“Disinheritance,” by John Sibley Williams Limns the In-between Places

DISINHERITANCE

Poems by John Sibley Williams

John Sibley Williams poems in “Disinheritance” limn the in-between places as he explores the sorrow of life’s fragility. It’s the darkness of these poems that illuminates the bursts of reconciliation. Usually I rely on the words to speak for themselves. In this case, though, I was adrift in Williams purposeful ambiguity. I longed for a context to click the structure in place. I found it in an interview with “The Writer’s Life” in which he shared “the pivotal moments…within a few months of each other” that inspired his book: “the illness and passing of my mother, a terrible miscarriage” as he and his wife struggled “to move forward and redefine the landscape of family.”

I was further helped when he explained that “To explore grief more fully in this collection, I adopted various unique voices, like those of our miscarried child, the hypothetical boy he might have grown up to be, my mother in her last moments, and my wife as she struggled to cope.”
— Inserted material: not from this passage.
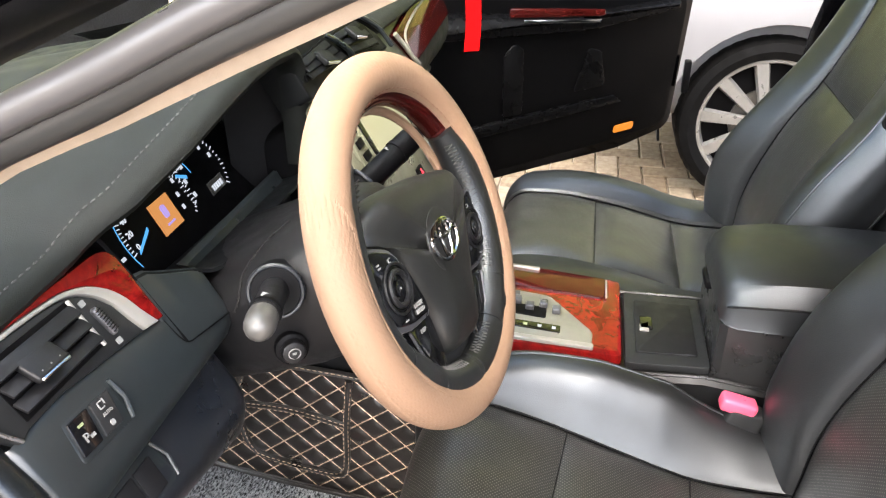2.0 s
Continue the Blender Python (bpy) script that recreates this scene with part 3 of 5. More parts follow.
def seat(name, xc, side, label, slide=0.0, rise=1.0, wall=1.0):
    """A front seat. side: +1 where its inner edge lies towards greater x."""
    CUSHION = SEAT if side > 0 else [(y, z + (0.018 * min(1.0, (-0.02 - y) / 0.2) if y < -0.02 else 0.0)) for y, z in SEAT]
    st = thing(name, label, "car seat", group="front seats")

    def surface(profile, edge, vs, us, lift, skew=None):
        """Rings over the profile; edge(u) gives sideways place and height along the normal."""
        fine = catmull(profile, 240)
        d = [0.0]
        for a, b in zip(fine, fine[1:]):
            d.append(d[-1] + math.hypot(b[0] - a[0], b[1] - a[1]))
        rings, uvs = [], []
        for v in vs:
            y = float(np.interp(v, np.linspace(0, 1, 240), [p[0] for p in fine]))
            z = float(np.interp(v, np.linspace(0, 1, 240), [p[1] for p in fine]))
            k = min(238, max(1, int(v * 239)))
            ty, tz = fine[k + 1][0] - fine[k - 1][0], fine[k + 1][1] - fine[k - 1][1]
            n = math.hypot(ty, tz)
            ny, nz = -tz / n, ty / n
            if lift < 0:
                ny, nz = -ny, -nz
            ring, uv = [], []
            for u in us:
                w, h = edge(u, v, y, z)
                vv, yy, zz = v, y, z
                if skew:
                    vv = skew(u, v)
                    yy = float(np.interp(vv, np.linspace(0, 1, 240), [p[0] for p in fine]))
                    zz = float(np.interp(vv, np.linspace(0, 1, 240), [p[1] for p in fine]))
                ring.append((xc + side * w, yy + slide + ny * h, zz + nz * h))
                uv.append((w, vv * d[-1]))
            rings.append(ring)
            uvs.append(uv)
        return rings, uvs

    def v_of(profile, y=None, z=None):
        fine = catmull(profile, 240)
        if y is not None:
            return float(np.interp(y, [p[0] for p in fine[:180]], np.linspace(0, 179 / 239, 180)))
        return float(np.interp(z, [p[1] for p in fine], np.linspace(0, 1, 240)))

    def pillow(u, a, b, depth=0.007):
        t = (u - a) / (b - a)
        return depth * (1 - abs(2 * t - 1) ** 5)

    # cushion: three perforated panels between two bolsters
    v1, v2 = v_of(CUSHION, -0.318), v_of(CUSHION, -0.150)
    slant = (lambda u, v: v + 0.024 * (1 - u) * math.sin(math.pi * min(1.0, v / 0.9))) if side > 0 else None
    taper = lambda y: interp(y, [(-0.2, 1.0), (-0.06, 0.97), (0.0, 0.90), (0.035, 0.74), (0.055, 0.60), (0.07, 0.52)])
    half = lambda v: 0.145 + 0.02 * max(0.0, (v - 0.62) / 0.38)
    half_in = (lambda v: interp(v, [(0, 0.145), (v1, 0.146), (v2, 0.160), (0.5 * (v2 + 0.80), 0.176), (0.80, 0.180), (1.0, 0.178)])) if side > 0 else half
    for nm, a, b in (("rear_panel", 0.0, v1), ("middle_panel", v1, v2), ("front_panel", v2, 1.0)):
        def flat(u, v, y, z):
            q = 1 - abs(u) ** 6
            return u * (half_in(v) if u > 0 else half(v)), 0.011 * q * (1 - abs(2 * (v - a) / (b - a) - 1) ** 6) - 0.008 + 0.0022 * noise.noise((u * 3, v * 9, 4.1 + xc))
        r, uv = surface(CUSHION, flat, np.linspace(a, b, 26), np.linspace(-1, 1, 29), 1, slant)
        part(nm, skin(r, uv=uv), PERF, st, "perforated black leather panel")
    for v in (v1, v2):
        r, uv = surface(CUSHION, lambda u, v, y, z: (u * (half_in(v) if u > 0 else half(v)), -0.0072), [v], np.linspace(-0.98, 0.98, 24), 1, slant)
        part("panel_seam", tube(r[0], 0.0012, 6), SHROUD, st, "sunken cross seam")
    for k in (-1, 1):
        r, uv = surface(CUSHION, lambda u, v, y, z: (half_in(v) if k > 0 else -half(v), -0.0050), np.linspace(0.0, 0.9, 50), [0], 1)
        part("panel_seam", tube([q[0] for q in r], 0.0014, 6), DARK, st, "sunken side seam")
    hb = [(-0.47, 0.026), (-0.415, 0.032), (-0.33, 0.059), (-0.26, 0.080), (-0.17, 0.078), (-0.08, 0.058), (-0.02, 0.034), (0.03, 0.022), (0.06, 0.018)]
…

As the co-editor of The Inflectionist Review which “has a strong preference for non-linear work that carefully constructs ambiguity so that the reader can play an active role in the poem” Williams’ poems are typically “not overly narrative or overly personal.” So it was an “exciting challenge to write from a part of my heart still raw and healing. While writing these poems, I often struggled with how much real life information I should include vs. how much I should leave unsaid, how many details vs. how much ambiguity.”

Thus equipped, I approached the book again with its longing for something that was and now is not.

Firmly grounded in images of nature: river, rock, tree, birds, doe, flowers, snowflakes, earth, bones, sun, shadow, mountains, canyon, fish, clouds, butterfly and light we are taken on a healing journey. The nine explicitly titled “Dead Boy” poems interspersed through the collection form stepping stones in the river of grief. In the final poem in this cycle “A Dead Boy Visits the Grotto,” we find “Then there’s the stream, always/an incision of fresh water/leading up to the foot/of the foot/of the promise.”

In the final poem of the collection, “Denouement,” with the prayer flags flying I feel pulled into the bardo (the intermediate state between death and re-birth) taught in Tibetan Buddhism. The child’s spirit hovers: “…On the porch between us stars/are implied. Or roots. Her shoes with just enough wind left/inside them.” Perhaps a final threshold nears as she crosses to a new home.